Dans les années 60 et 70, il écrit fréquemment dans le magazine L’Œil. En 1960, il épouse André Aynard qui devient alors André Putman et qui l’introduit auprès de l’enseigne Prisunic où Denise Fayolle le charge de réaliser une suite de gravures originales d’artistes contemporains à prix abordable : Les Suites Prisunic 1967-1972.
Cette aventure marque les débuts de son activité d’éditeur d’art. En 1974, il fonde ensuite la SDOPM, Société de diffusion d’œuvres plastiques et multiples. Il travaille dans le grand appartement qu’il occupe rue des Grands Augustins, où il stocke les estampes dans les meubles à lithographies, qui occupent encore aujourd’hui la galerie rue Quincampoix.
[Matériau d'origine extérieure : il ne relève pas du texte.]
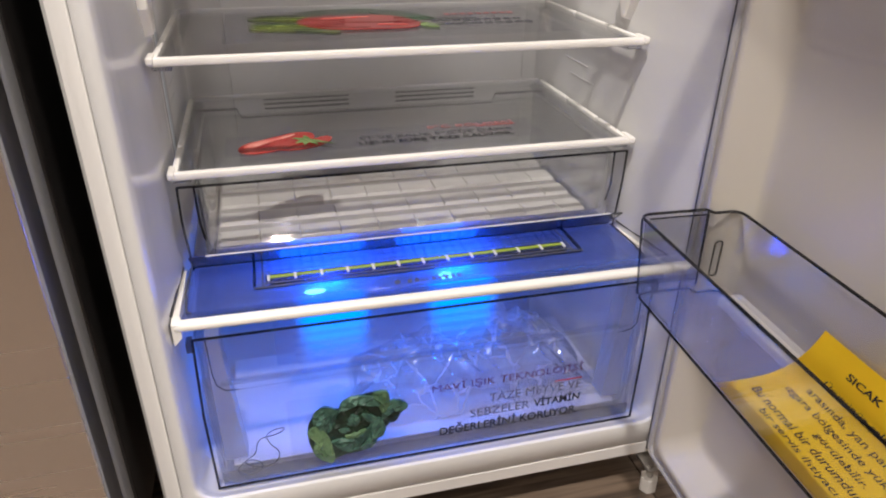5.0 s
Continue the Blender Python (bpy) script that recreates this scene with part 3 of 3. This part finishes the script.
# ---- lid of the crisper, with its lamps and slider ----
lid = thing("cover_shelf", "frosted plastic cover shelf lit blue, with ivory rail", "shelf")
ZC = 0.2862
part("lid_sheet", box_bm(-0.2500, 0.2500, -0.066, 0.230, ZC - 0.003, ZC, 0.0008, seg=1), M_BLUECOVER, lid, "frosted translucent sheet, tinted blue for the lamp glow", smooth=True)
part("light_guide", box_bm(-0.170, 0.118, -0.0530, -0.0505, 0.196, ZC - 0.0040, 0.0008, seg=1), M_GUIDE, lid, "frosted light guide glowing blue by the lamps")
part("rear_tray", box_bm(-0.2500, 0.2500, 0.0540, 0.312, ZC - 0.0062, ZC - 0.0034, 0.0008, seg=1), M_TILE, lid, "white rear part of the cover")
# the front edge sags a little towards the hinge side
SAG = Matrix(((1, 0, 0, 0), (0, 1, 0, 0), (-0.0105, 0, 1, -0.0027), (0, 0, 0, 1)))
part("front_slope", moved(prism(-0.2520, 0.2520, [(-0.0668, ZC - 0.003), (-0.0668, ZC - 0.0004), (-0.0952, 0.2945), (-0.0952, 0.2920)]), SAG), M_BLUECOVER, lid)
part("front_rail", moved(box_bm(-0.2585, 0.2585, -0.1080, -0.0960, 0.2898, 0.2992, 0.0038, seg=4), SAG), M_RAIL, lid, "rounded ivory front rail", smooth=True)
for s in (-1, 1):
    arm = loft([[(s * 0.2585, -0.1075, 0.276 if s < 0 else 0.290), (s * 0.2585, -0.096, 0.272 if s < 0 else 0.290), (s * 0.2585, -0.094, 0.2998), (s * 0.2585, -0.1075, 0.2990)],
                [(s * 0.2505, -0.1070, 0.284), (s * 0.2505, -0.096, 0.284), (s * 0.2505, -0.094, 0.2995), (s * 0.2505, -0.1070, 0.2985)]], True, True)
    part("rail_end", moved(arm, SAG), M_RAIL, lid)
    arm = loft([[(s * 0.2583, -0.096, 0.284), (s * 0.2520, -0.096, 0.284), (s * 0.2520, -0.096, 0.2990), (s * 0.2583, -0.096, 0.2990)],
                [(s * 0.2575, 0.016, 0.2850), (s * 0.2535, 0.016, 0.2850), (s * 0.2535, 0.016, 0.2885), (s * 0.2575, 0.016, 0.2885)]], True, True)
    part("side_arm", moved(arm, SAG), M_RAIL, lid)
    part("edge_line", tube([(s * 0.2500, 0.022, ZC), (s * 0.2515, -0.030, ZC + 0.0005), (s * 0.2490, -0.067, ZC + 0.0003), (s * 0.2440, -0.071, ZC + 0.0012)], 0.0012, 6), M_GASKET, lid)
    part("wall_line", tube([(s * 0.2572, 0.020, 0.2900), (s * 0.2585, -0.045, 0.2960), (s * 0.2592, -0.094, 0.3010)], 0.0011, 6), M_GASKET, lid)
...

Il y reçoit collectionneurs, artistes, écrivains et beaucoup de marchands et de professionnels européens.
Jacques Putman n’a jamais été imprimeur, le travail d’éditeur a toujours été une collaboration à trois : l’artiste, l’éditeur, souvent à l’origine du projet et qui finance et définit le tirage, puis l’imprimeur qui le réalise.
En 1975, il rencontre Catherine Béraud qu’il associe très vite à ses activités et qui devient sa femme quelques années plus tard.
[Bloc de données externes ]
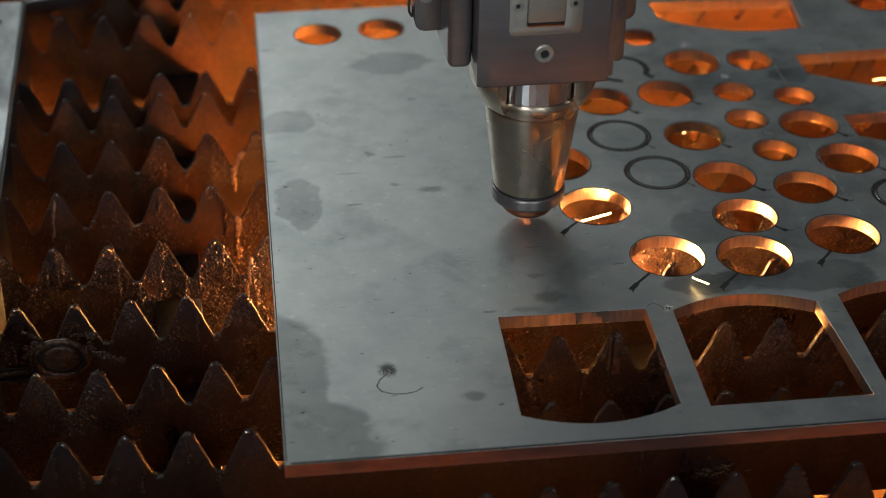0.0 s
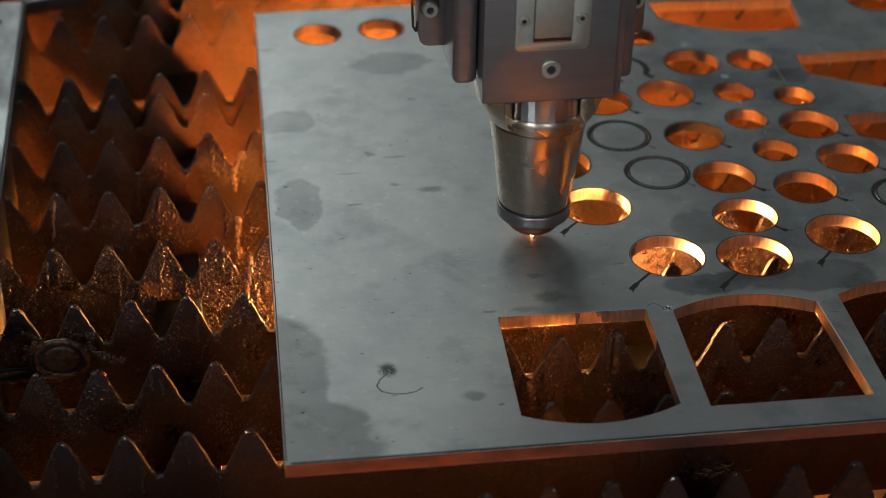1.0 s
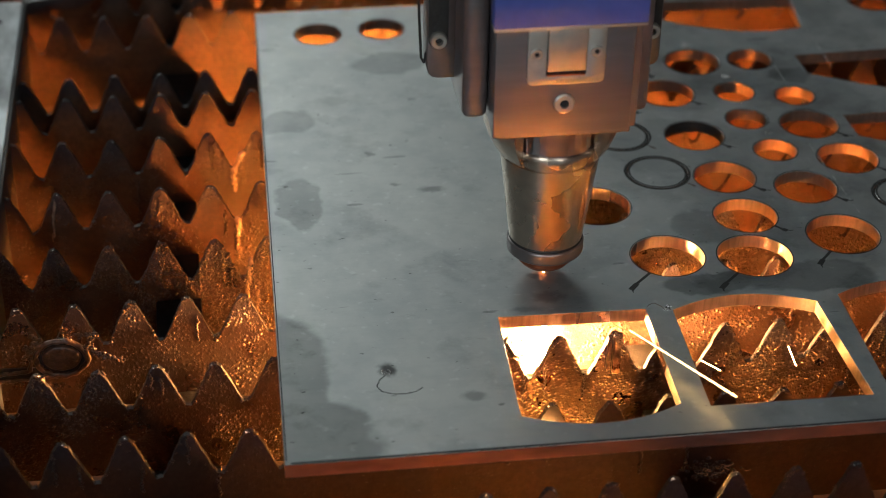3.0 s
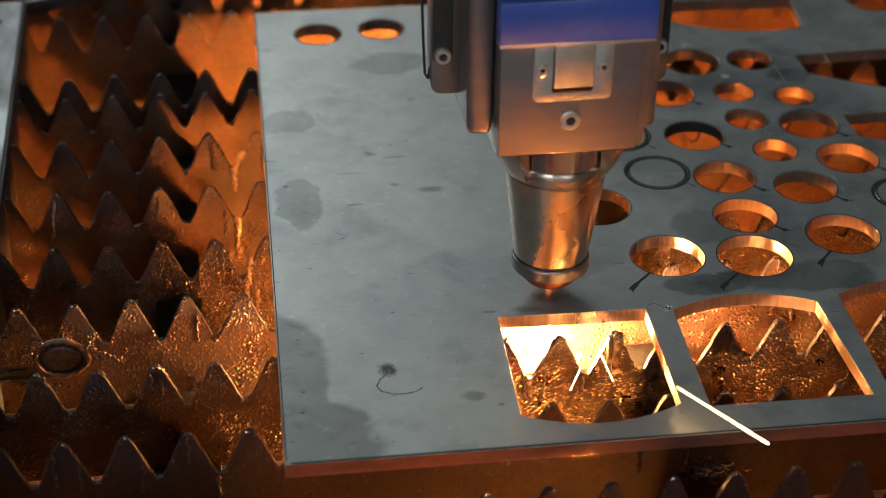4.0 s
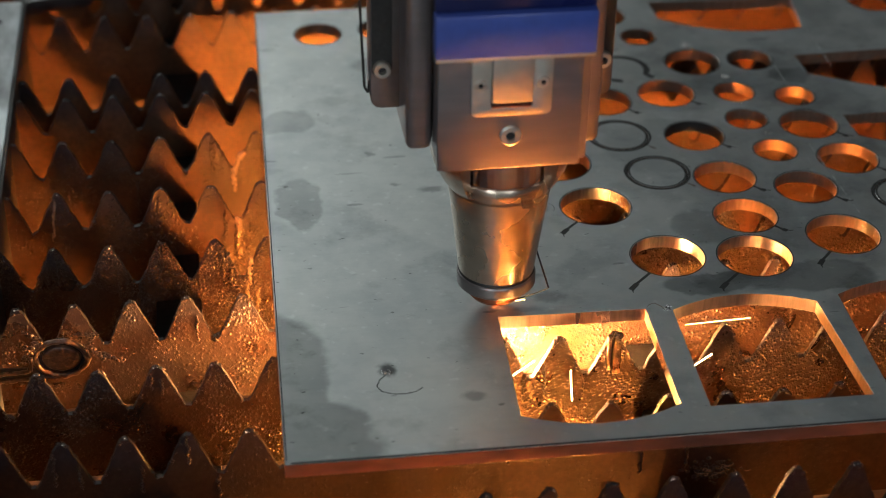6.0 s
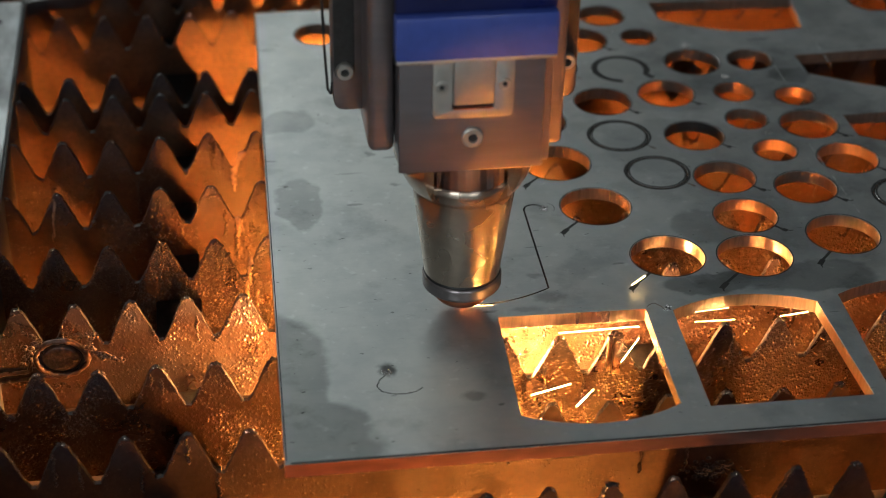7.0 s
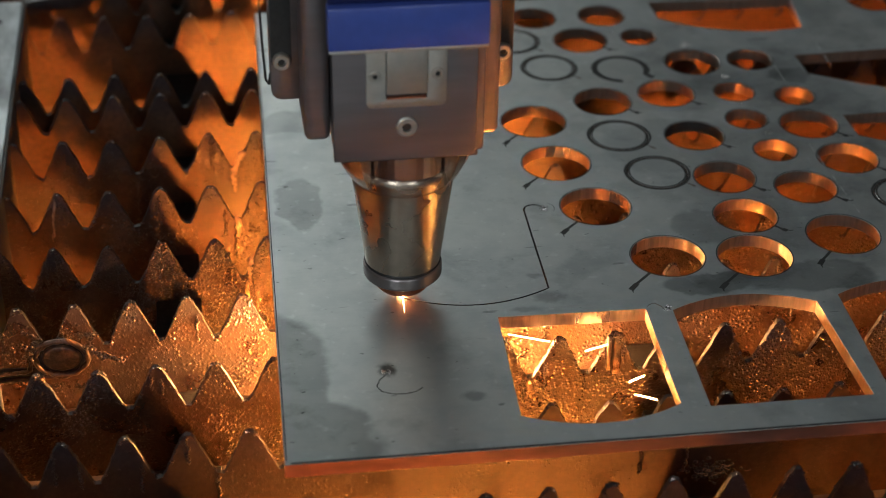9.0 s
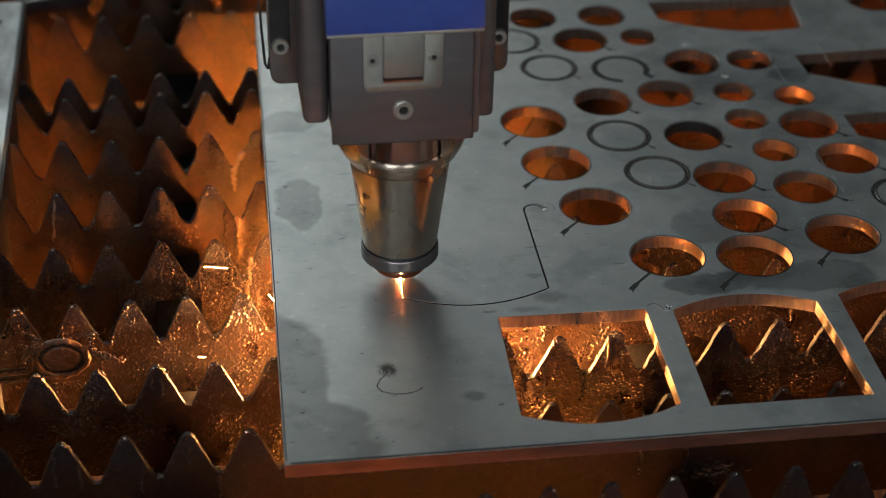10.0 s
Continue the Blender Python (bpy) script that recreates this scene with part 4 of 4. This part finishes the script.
PATH = [(0.0, 40.4, 21.1), (0.5, 40.3, 14.2), (1.0, 40.2, 7.2), (1.5, 40.0, 0.1), (2.0, 39.8, -7.0), (2.5, 39.7, -14.0), (3.0, 39.6, -21.0), (3.5, 39.4, -28.0),
        (3.9, 39.3, -33.4), (4.05, 39.0, -34.7), (4.2, 37.8, -35.5), (4.5, 34.4, -37.3), (5.0, 28.6, -39.9), (5.5, 22.0, -42.0), (6.0, 15.0, -43.0), (6.5, 8.0, -43.2),
        (7.0, 1.0, -42.8), (7.5, -6.0, -41.4), (8.0, -12.8, -39.2), (8.4, -18.4, -36.6), (8.65, -21.2, -34.7), (8.8, -21.9, -33.8), (9.0, -21.7, -32.0), (9.5, -21.5, -25.6), (10.0, -21.2, -19.0)]


def motions():
    walk(head, [(t, pose(x * MM, y * MM, 0)) for t, x, y in PATH])
    # offset of the jet along y, picked for which slats it lights
    def lean(t):
        return float(np.interp(t, (0.0, 1.0, 1.8, 2.0, 2.2, 3.2, 3.4, 8.6, 8.8), (0.0, 8.0, 4.0, -7.8, -8.5, -8.5, -4.0, -4.0, -2.0)))

    walk(jet, [(t, pose(x * MM, (y + lean(t)) * MM, 0)) for t, x, y in PATH])
    # the splash is moved and sunk to set how brightly the slats are lit
    walk(splash, [(t, pose(x * MM, y * MM, z * MM)) for t, x, y, z in (
        (0.0, 190, 140, 0), (0.3, 150, 300, -8), (0.55, 112, 105, 0), (1.0, 98, 95, 0), (1.6, 112, 170, -3), (2.0, 110, 340, -10), (2.5, 125, 10, -8), (2.8, 90, -70, 0), (3.9, 78, -84, 0), (4.5, 78, -86, -2), (5.5, 76, -88, -4), (7.0, 52, -132, 0), (7.5, 50, -142, 0),
        (8.5, 42, -146, 0), (9.0, 38, -132, -2), (9.5, 34, -118, -12), (10.0, 36, -100, -33))])
    def when(x, y):
        """The second at which the nozzle has passed a place."""
        best = min(((math.dist((x, y), (ax + (bx - ax) * k / 12, ay + (by - ay) * k / 12)), ta + (tb - ta) * k / 12)
                    for (ta, ax, ay), (tb, bx, by) in zip(PATH, PATH[1:]) for k in range(13)))
        return best[1]

    for chip, (x, y) in CHIPS:
        t = min(max(when(x, y), 0.1), 9.7)
        rows = [(0.0, pose(0, 0, 0)), (t, pose(0, 0, 0)), (t + 0.2, pose(0, 0, -0.29))]
        walk(chip, rows + ([(10.0, pose(0, 0, -0.29))] if t < 9.75 else []))
    # each spark lies in the tray, flies past, and drops outside the machine
    for i, (t, ob, c, d) in enumerate(SPARKS):
        rest = Vector((300 + 5 * (i % 12), 300 + 9 * (i // 12), -296)) * MM
        end = Vector((700 + 6 * (i % 12), -700 - 9 * (i // 12), -896)) * MM
        mid = c * MM
        rows = [] if t < 0.05 else [(0.0, Matrix.Translation(rest)), (t - 0.07, Matrix.Translation(rest))]
        rows += [(max(t - 0.034, 0.0), Matrix.Translation(mid - d * 0.05))] if t > 0.05 else []
        rows += [(t, Matrix.Translation(mid))]
        if t < 9.9:
            rows += [(t + 0.034, Matrix.Translation(mid + d * 0.05)), (t + 0.1, Matrix.Translation(end)), (10.0, Matrix.Translation(end))]
        walk(ob, rows)
    # the hot end of the cut trails the nozzle
    turn, rows = 90.0, []
    for i, (t, x, y) in enumerate(PATH):
        (_, ax, ay), (_, bx, by) = PATH[max(i - 1, 0)], PATH[min(i + 1, len(PATH) - 1)]
        way = math.degrees(math.atan2(ay - by, ax - bx))
        turn += (way - turn + 180) % 360 - 180
        rows.append((t, pose(x * MM, y * MM, 0, 0, 0, turn)))
    walk(ember, rows)
    walk(flame, [(t, pose(x * MM, y * MM, (-1.3 if t < 8.7 else 0.0) * MM)) for t, x, y in PATH])


motions()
Peu après la mort de Bram van Velde, il est victime en 1982 d’une attaque cérébrale. Affaibli, il continue néanmoins à travailler auprès de sa femme. Lorsqu’il s’éteint en 1994, Catherine Putman continue l’aventure des éditions Putman, rue de Talleyrand, puis ouvre la galerie rue Quincampoix en 2005. Elle disparaît à son tour en 2009.
La galerie poursuit aujourd’hui les activités d’éditions initiées par Jacques et présente des expositions d’œuvres uniques sur papier dans l’esprit insufflé par Catherine, elle est dirigée par Eléonore Chatin, leur belle-fille.